+++ Input +++

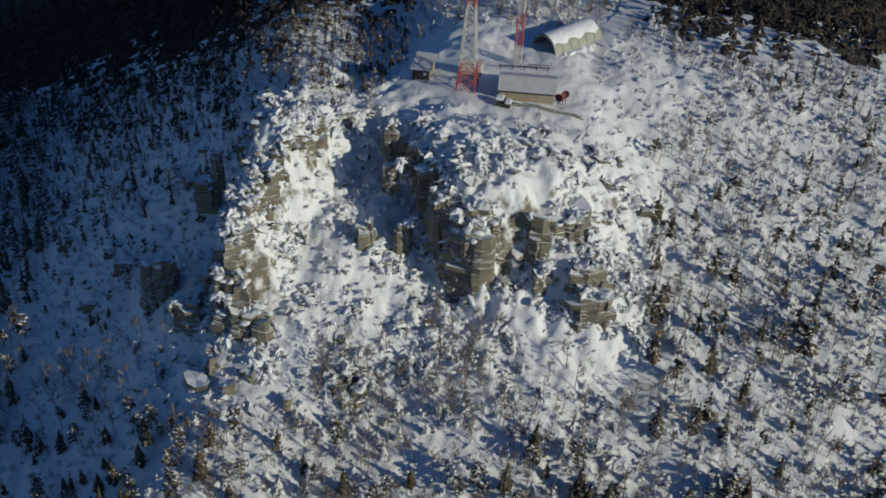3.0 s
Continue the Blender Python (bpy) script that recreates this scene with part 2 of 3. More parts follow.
ground = mesh_object("ground", np.stack([XX, YY, ZZ], -1).reshape(-1, 3).tolist(), quads.tolist(), M_GROUND, True)
tagged(ground, "snow-covered rocky mountain summit with steep slopes", "ground", kind="structure")
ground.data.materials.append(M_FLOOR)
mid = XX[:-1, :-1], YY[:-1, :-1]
# cells that take the litter floor with tree shade in its colour
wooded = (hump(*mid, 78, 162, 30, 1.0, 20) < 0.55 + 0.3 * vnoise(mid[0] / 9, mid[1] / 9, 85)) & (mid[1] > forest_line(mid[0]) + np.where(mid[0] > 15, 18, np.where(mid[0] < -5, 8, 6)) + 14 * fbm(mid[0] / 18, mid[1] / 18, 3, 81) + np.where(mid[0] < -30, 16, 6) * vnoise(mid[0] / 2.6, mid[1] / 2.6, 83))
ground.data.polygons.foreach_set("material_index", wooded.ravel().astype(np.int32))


# ---- mesh helpers ----
def tri_mesh(name, verts, tris, mats, slots=None, smooth=False):
    """A mesh out of arrays of corners and triangles."""
    verts, tris = np.asarray(verts, np.float32), np.asarray(tris, np.int32)
    me = bpy.data.meshes.new(name)
    me.vertices.add(len(verts))
    me.vertices.foreach_set("co", verts.ravel())
    me.loops.add(len(tris) * 3)
    me.loops.foreach_set("vertex_index", tris.ravel())
    me.polygons.add(len(tris))
    me.polygons.foreach_set("loop_start", np.arange(0, len(tris) * 3, 3, dtype=np.int32))
    for m in mats:
        me.materials.append(m)
    if slots is not None:
        me.polygons.foreach_set("material_index", np.asarray(slots, np.int32))
    me.update(calc_edges=True)
    me.validate()
    if smooth:
        me.shade_smooth()
    else:
        me.shade_flat()
    return me


def joined(pieces):
    """Pieces of (verts, tris) as one."""
    vs, ts, n = [], [], 0
    for v, t in pieces:
        vs.append(np.asarray(v, float))
        ts.append(np.asarray(t, int) + n)
        n += len(v)
    return np.concatenate(vs), np.concatenate(ts)


def part(name, mesh, parent, label=""):
    ob = new(name, mesh)
    ob.parent = parent
    if label:
        tagged(ob, label)
    return ob


def empty(name, m, label, category, group=""):
    ob = new(name)
    ob.empty_display_size = 0.3
    ob.matrix_world = m
    return tagged(ob, label, category, group)


def rod(a, b, ra, rb, sides=4):
    """A tapered bar from a to b."""
    a, b = np.array(a, float), np.array(b, float)
    d = b - a
    d = d / np.linalg.norm(d)
    u = np.cross(d, (0.3, 0.9, 0.2) if abs(d[2]) > 0.9 else (0, 0, 1.0))
    u = u / np.linalg.norm(u)
    w = np.cross(d, u)
    k = np.arange(sides) * 2 * np.pi / sides + np.pi / 4
    ring = np.cos(k)[:, None] * u + np.sin(k)[:, None] * w
    v = np.concatenate([a + ra * ring, b + rb * ring])
    t = []
    for i in range(sides):
        j = (i + 1) % sides
        t += [(i, j, sides + j), (i, sides + j, sides + i)]
    for i in range(1, sides - 1):
        t += [(0, i + 1, i), (sides, sides + i, sides + i + 1)]
    return v, np.array(t)


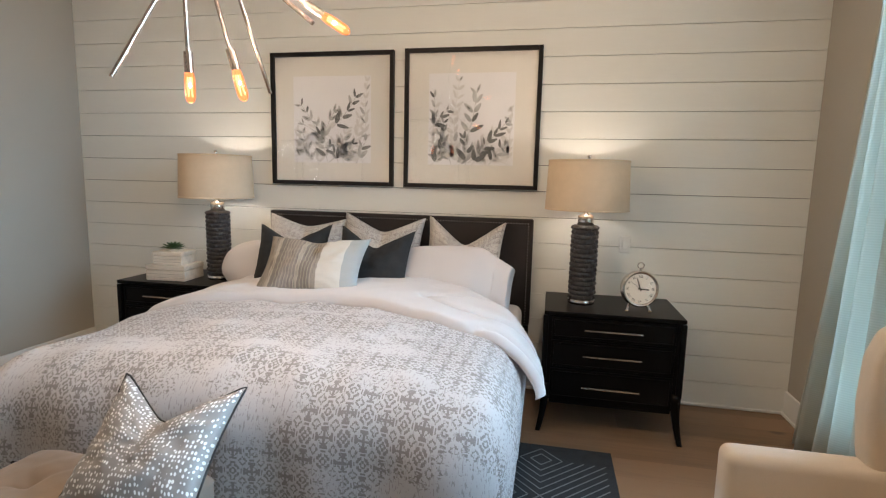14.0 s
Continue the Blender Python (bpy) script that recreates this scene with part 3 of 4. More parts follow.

+++

Write out the records above exactly as they appear, leaving out any pictures.

3.0 s
Continue the Blender Python (bpy) script that recreates this scene with part 2 of 3. More parts follow.
ground = mesh_object("ground", np.stack([XX, YY, ZZ], -1).reshape(-1, 3).tolist(), quads.tolist(), M_GROUND, True)
tagged(ground, "snow-covered rocky mountain summit with steep slopes", "ground", kind="structure")
ground.data.materials.append(M_FLOOR)
mid = XX[:-1, :-1], YY[:-1, :-1]
# cells that take the litter floor with tree shade in its colour
wooded = (hump(*mid, 78, 162, 30, 1.0, 20) < 0.55 + 0.3 * vnoise(mid[0] / 9, mid[1] / 9, 85)) & (mid[1] > forest_line(mid[0]) + np.where(mid[0] > 15, 18, np.where(mid[0] < -5, 8, 6)) + 14 * fbm(mid[0] / 18, mid[1] / 18, 3, 81) + np.where(mid[0] < -30, 16, 6) * vnoise(mid[0] / 2.6, mid[1] / 2.6, 83))
ground.data.polygons.foreach_set("material_index", wooded.ravel().astype(np.int32))


# ---- mesh helpers ----
def tri_mesh(name, verts, tris, mats, slots=None, smooth=False):
    """A mesh out of arrays of corners and triangles."""
    verts, tris = np.asarray(verts, np.float32), np.asarray(tris, np.int32)
    me = bpy.data.meshes.new(name)
    me.vertices.add(len(verts))
    me.vertices.foreach_set("co", verts.ravel())
    me.loops.add(len(tris) * 3)
    me.loops.foreach_set("vertex_index", tris.ravel())
    me.polygons.add(len(tris))
    me.polygons.foreach_set("loop_start", np.arange(0, len(tris) * 3, 3, dtype=np.int32))
    for m in mats:
        me.materials.append(m)
    if slots is not None:
        me.polygons.foreach_set("material_index", np.asarray(slots, np.int32))
    me.update(calc_edges=True)
    me.validate()
    if smooth:
        me.shade_smooth()
    else:
        me.shade_flat()
    return me


def joined(pieces):
    """Pieces of (verts, tris) as one."""
    vs, ts, n = [], [], 0
    for v, t in pieces:
        vs.append(np.asarray(v, float))
        ts.append(np.asarray(t, int) + n)
        n += len(v)
    return np.concatenate(vs), np.concatenate(ts)


def part(name, mesh, parent, label=""):
    ob = new(name, mesh)
    ob.parent = parent
    if label:
        tagged(ob, label)
    return ob


def empty(name, m, label, category, group=""):
    ob = new(name)
    ob.empty_display_size = 0.3
    ob.matrix_world = m
    return tagged(ob, label, category, group)


def rod(a, b, ra, rb, sides=4):
    """A tapered bar from a to b."""
    a, b = np.array(a, float), np.array(b, float)
    d = b - a
    d = d / np.linalg.norm(d)
    u = np.cross(d, (0.3, 0.9, 0.2) if abs(d[2]) > 0.9 else (0, 0, 1.0))
    u = u / np.linalg.norm(u)
    w = np.cross(d, u)
    k = np.arange(sides) * 2 * np.pi / sides + np.pi / 4
    ring = np.cos(k)[:, None] * u + np.sin(k)[:, None] * w
    v = np.concatenate([a + ra * ring, b + rb * ring])
    t = []
    for i in range(sides):
        j = (i + 1) % sides
        t += [(i, j, sides + j), (i, sides + j, sides + i)]
    for i in range(1, sides - 1):
        t += [(0, i + 1, i), (sides, sides + i, sides + i + 1)]
    return v, np.array(t)


14.0 s
Continue the Blender Python (bpy) script that recreates this scene with part 3 of 4. More parts follow.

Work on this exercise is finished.